Ele completa que alguém que note deve sempre denunciar. “O Conselho Tutelar é a instância local que trata do assunto. Caso a pessoa não queira se identificar, o Disque 100 é um número nacional que entra em contato com o órgão da cidade”, pontua.
 

Saiba mais

Anatomia É necessário que a criança entenda a anatomia de seu corpo e as diferenças entre os sexos, bem como as mudanças que seu corpo vai sofrer na passagem para o mundo adulto e o conceito de “partes íntimas”.
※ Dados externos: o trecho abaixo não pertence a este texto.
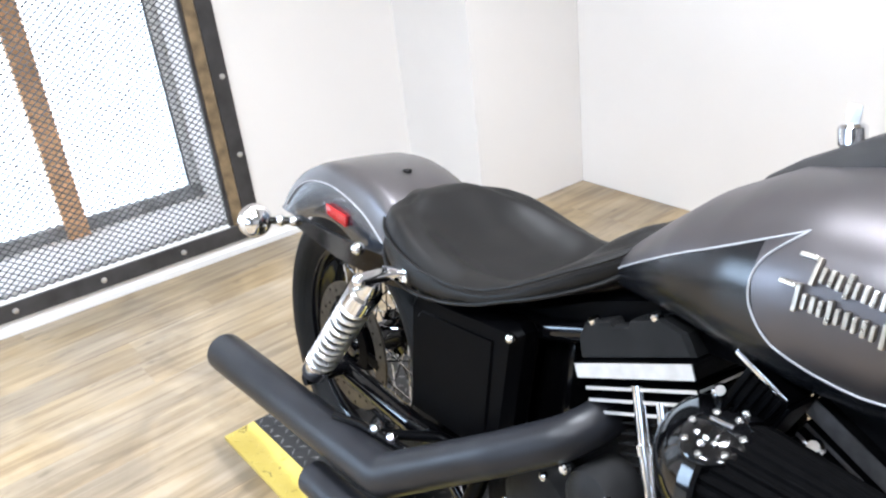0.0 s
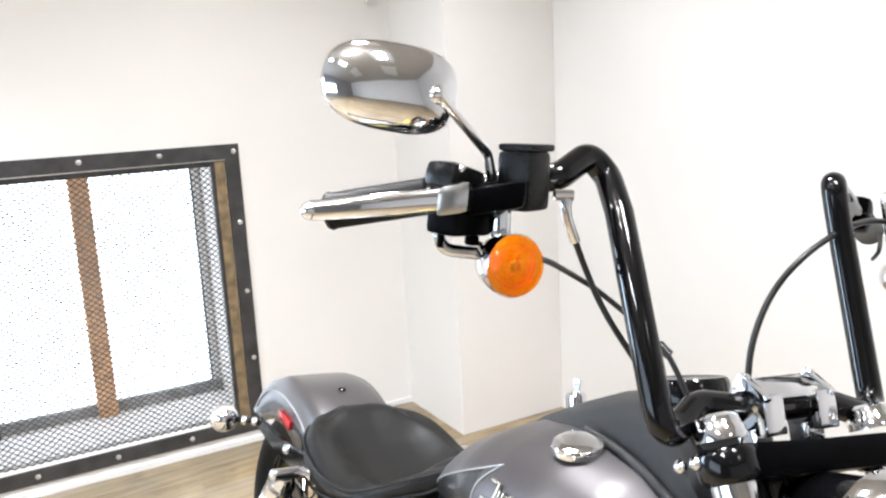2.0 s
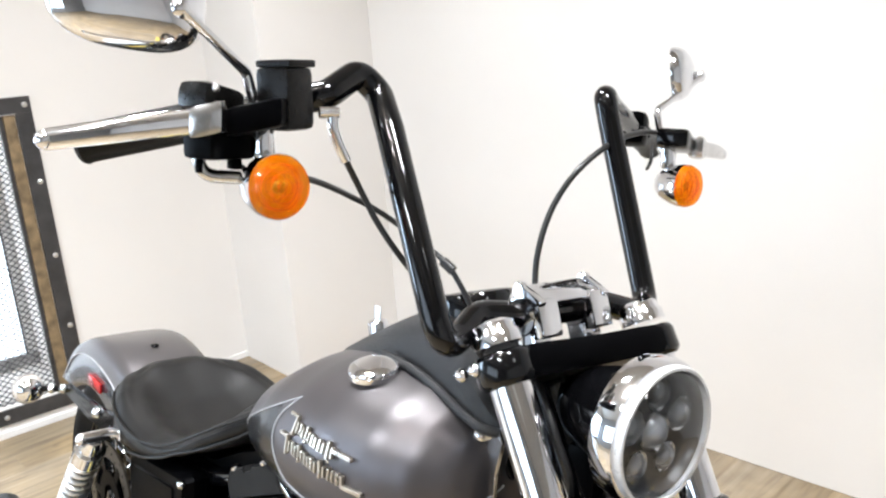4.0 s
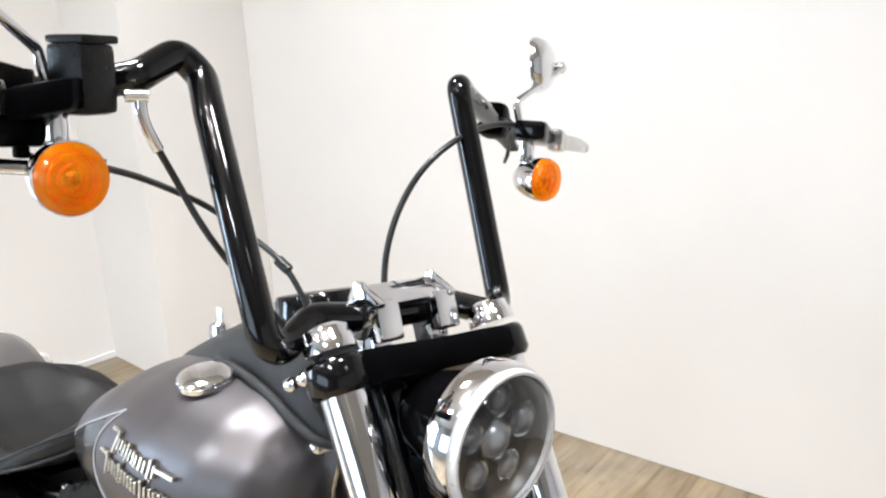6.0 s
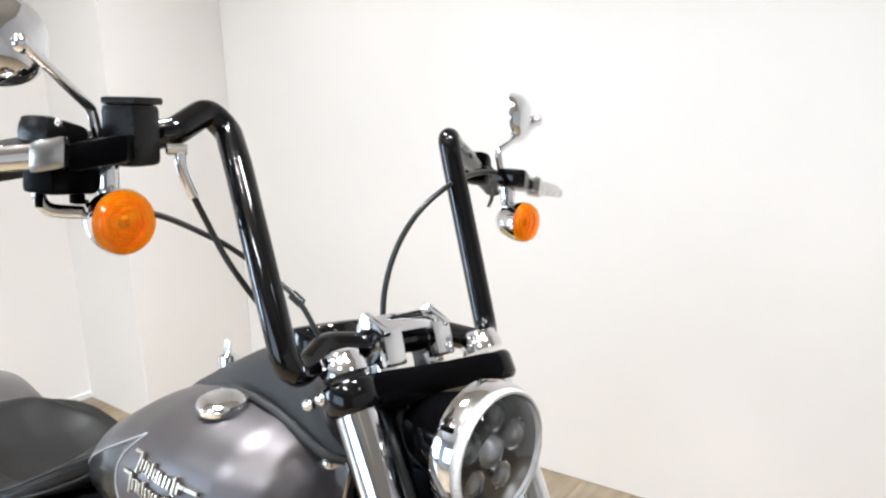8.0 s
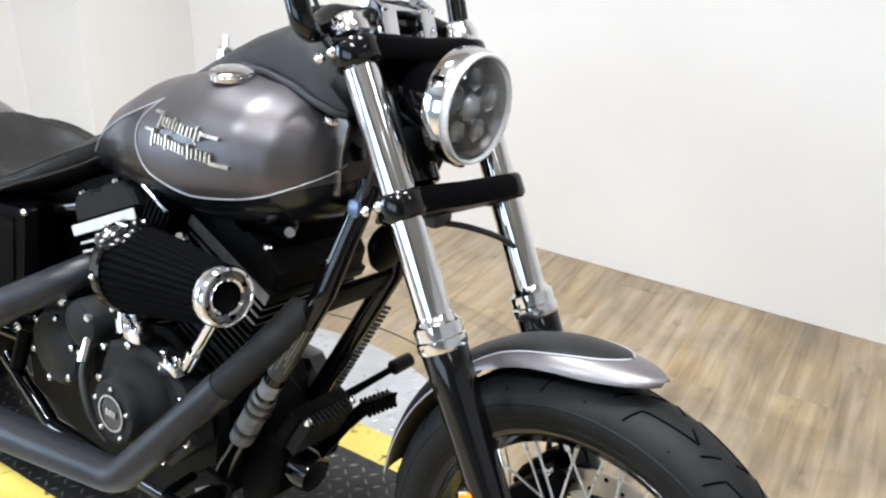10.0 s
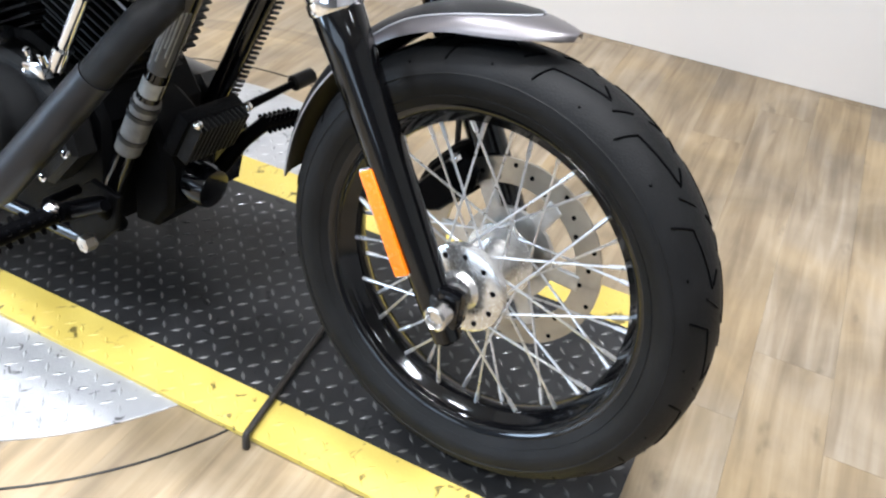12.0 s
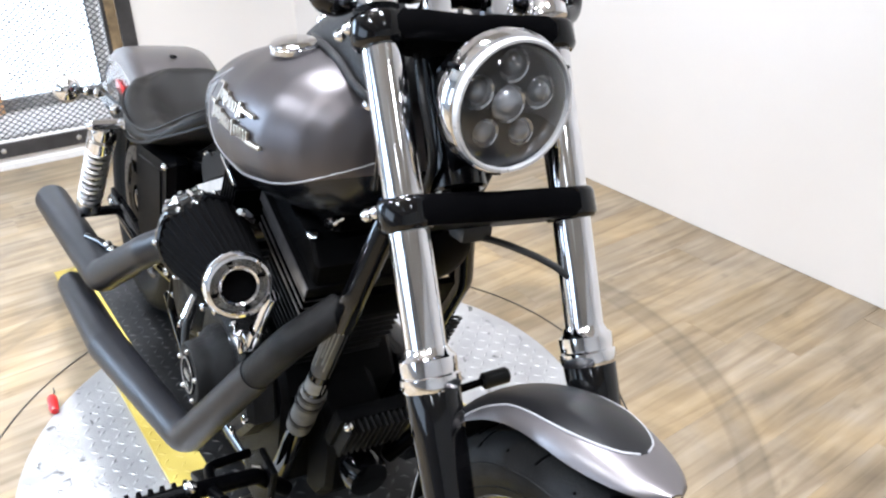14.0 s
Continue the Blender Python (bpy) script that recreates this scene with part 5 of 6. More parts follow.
part("signal_wire_boot", rod((-0.545, -0.283, 1.246), (-0.538, -0.270, 1.245), 0.009, 10), CABLE, handlebar)
cable("clutch_cable", [(-0.560, 0.420, 1.300), (-0.548, 0.335, 1.304), (-0.530, 0.240, 1.288), (-0.535, 0.175, 1.250), (-0.553, 0.148, 1.200), (-0.556, 0.125, 1.141), (-0.550, 0.115, 1.080), (-0.52, 0.10, 0.98), (-0.47, 0.09, 0.88)], 0.0045, CABLE, "black clutch cable")
part("cable_adjuster", rod((-0.558, 0.405, 1.301), (-0.566, 0.440, 1.299), 0.0085, 12, None, None, 0.002), POLISHED, handlebar, "silver clutch cable adjuster")
cable("signal_wire", [(-0.545, 0.36, 1.285), (-0.535, 0.345, 1.262), (-0.555, 0.365, 1.247)], 0.0030, CABLE, "thin black wire")

# ---- frame ----
def pipe(name, pts, r, mat, label="", parent=None, bend=0.06):
    return part(name, tube(bent(pts, bend), r, 16), mat, parent or bike, label)


part("steering_head", rod((-0.335, 0.0, 0.86), (-0.440, 0.012, 1.035), 0.036, 24, None, None, 0.004), BLACK_GLOSS, bike, "black steering head")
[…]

Franqueza Partes íntimas podem ter apelidos, mas a criança deve saber os nomes “reais”, como “vulva” ou “pênis”.
 
Dica A criança deve ter claro quais são as pessoas às quais pode recorrer – e é aconselhável que não sejam só da família.
 
Risco Os pais não devem obrigar os filhos a fazer carinho em quem eles não se sentem à vontade para tal, do contrário, aprenderão que a vontade do adulto prevalece sobre a sua.
 
 
Livros podem ser uma boa forma de introduzir o assunto aos pequenos. veja abaixo alguns títulos
 
FOTO: ED. ALETRIA/DIVULGAÇÃO
“Não me Toca, Seu Boboca”

 

 

(Editora Aletria, 40 págs, R$ 34)
De maneira lúdica, por meio da história da coelhinha Ritoca e outros seres do mundo animal, o livro tenta mostrar às crianças o que é a situação de violência sexual e o que fazer para evitá-la. A história se desenrola a partir de um toque indesejado de alguém da família da protagonista.
Autora Andrea Taubman. Ilustrações Thais Linhares.
 
 
FOTO: ED. RAMALHETE/DIVULGAÇÃO
“A mão boa e a mão boba”
 
(Editora Ramalhete, R$ 30)
A obra aborda o tema com vocabulário poético e didático, de modo a dotar as crianças de discernimento para distinguir as duas “mãos”, posto que ambas aparentemente oferecem “agrados” – a diferença é que a mão boba sempre pede algo em troca. E também pede segredo. Autora Renata Emrich. Ilustrações Erica Ianni 
 
 
FOTO: ED. ESCRITA FINA/DIVULGAÇÃO
"Antônio"

 

(Editora Escrita Fina, 56 páginas, R$ 27,80)
Antônio é um menino como qualquer outro de sua idade: gosta de brincar e é um devorador de HQs. Mas eis que um dia se depara com uma “mão” – que finge fazer bondades, mas transforma a vida do garoto em um pesadelo. Uma mão forte, que não o deixa correr. 
Autor Hugo Monteiro Ferreira. Ilustrações Camila Carrossine.